Supplied information »
◆ ◆ ◆

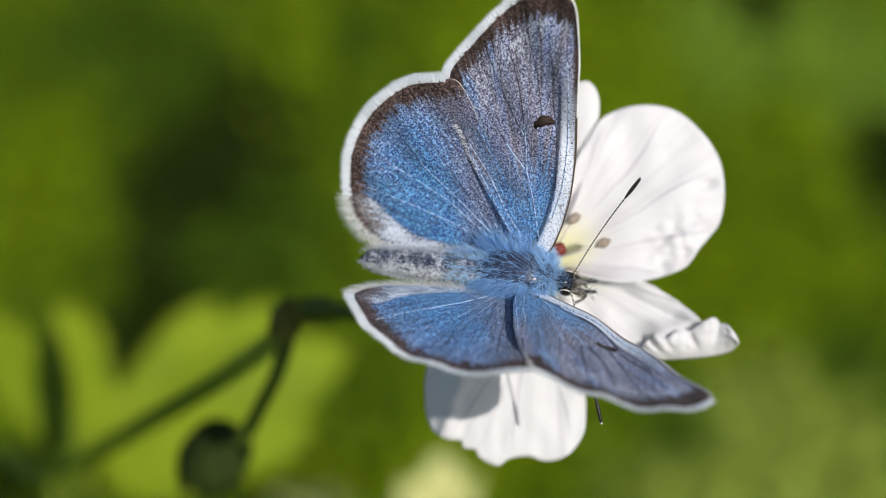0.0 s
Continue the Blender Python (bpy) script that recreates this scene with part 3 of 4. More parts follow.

◆ ◆ ◆

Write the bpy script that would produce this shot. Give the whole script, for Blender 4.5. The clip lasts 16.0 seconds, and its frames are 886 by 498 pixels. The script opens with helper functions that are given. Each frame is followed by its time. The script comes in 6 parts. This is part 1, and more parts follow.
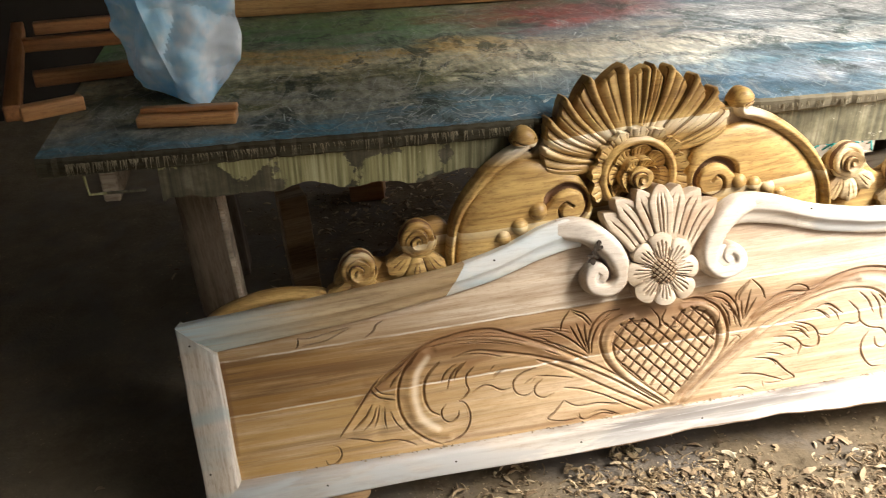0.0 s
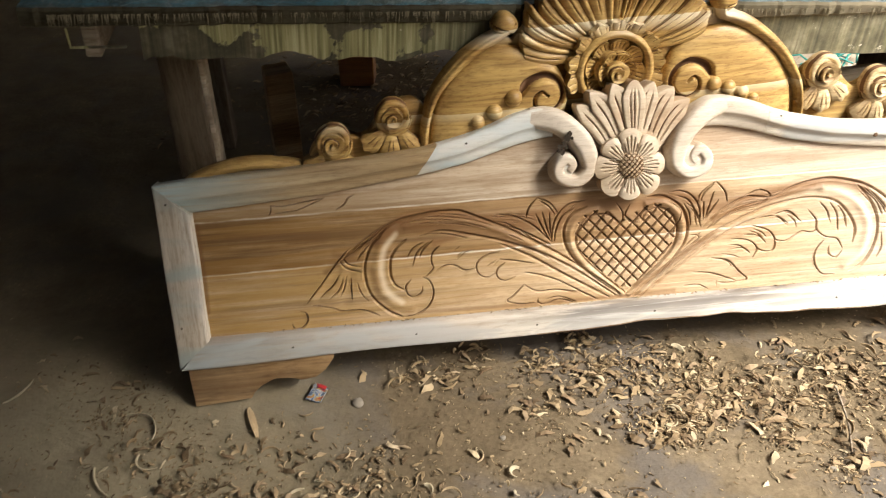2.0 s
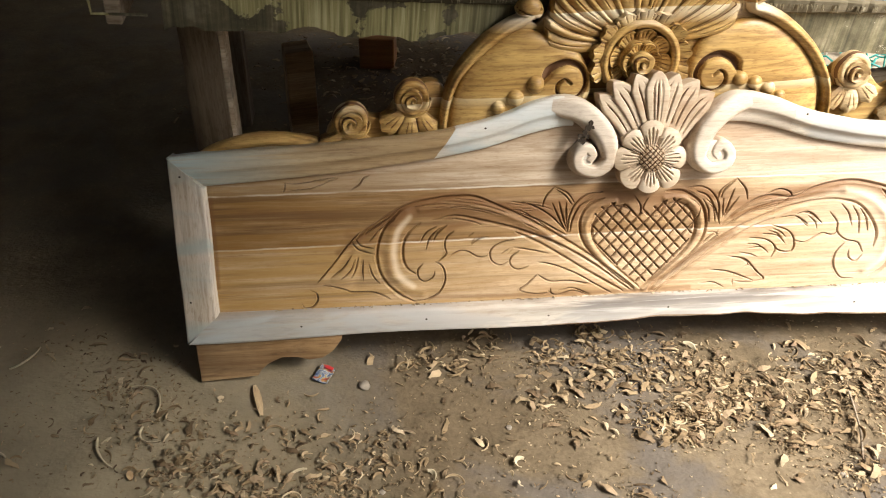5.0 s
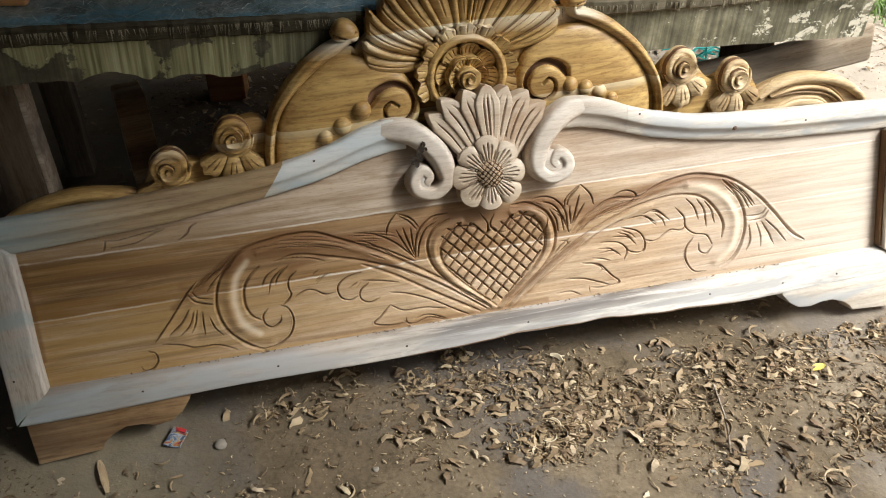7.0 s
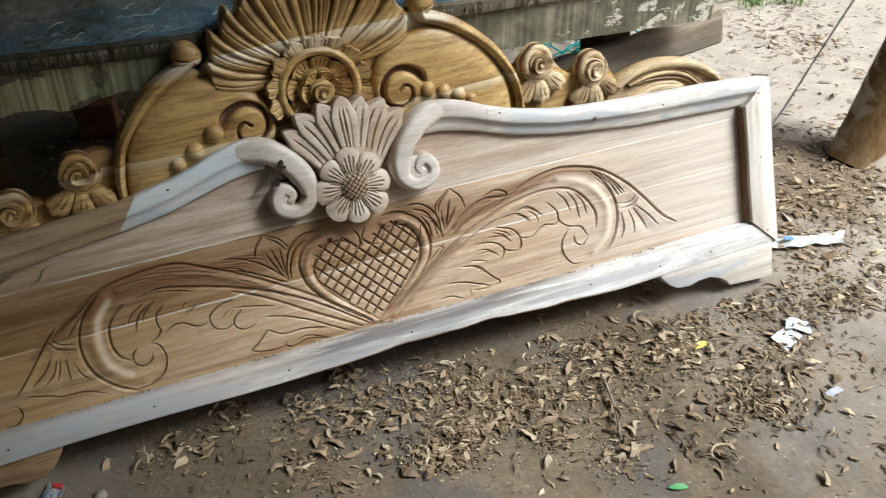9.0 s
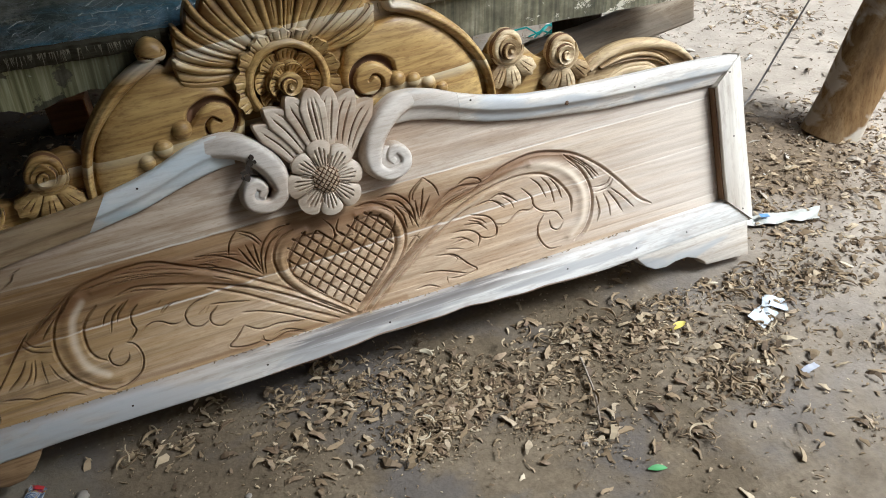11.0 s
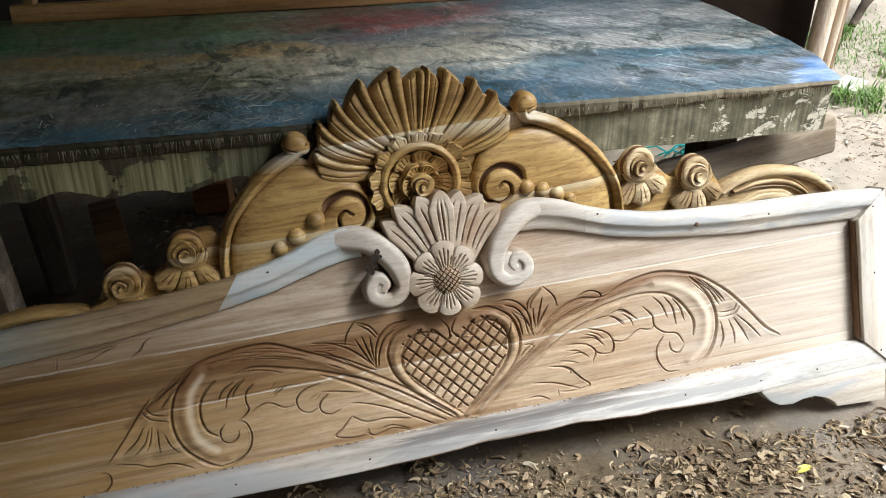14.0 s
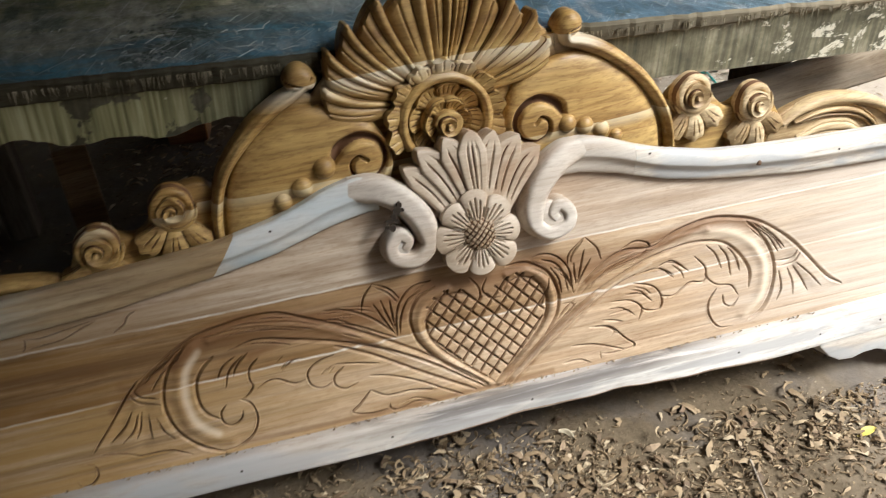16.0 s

◆ ◆ ◆

Instructions to follow » Filter the listing for the word "part" and copy every line that holds it.

Answer to the problem »
Continue the Blender Python (bpy) script that recreates this scene with part 3 of 4. More parts follow.
Write the bpy script that would produce this shot. Give the whole script, for Blender 4.5. The clip lasts 16.0 seconds, and its frames are 886 by 498 pixels. The script opens with helper functions that are given. Each frame is followed by its time. The script comes in 6 parts. This is part 1, and more parts follow.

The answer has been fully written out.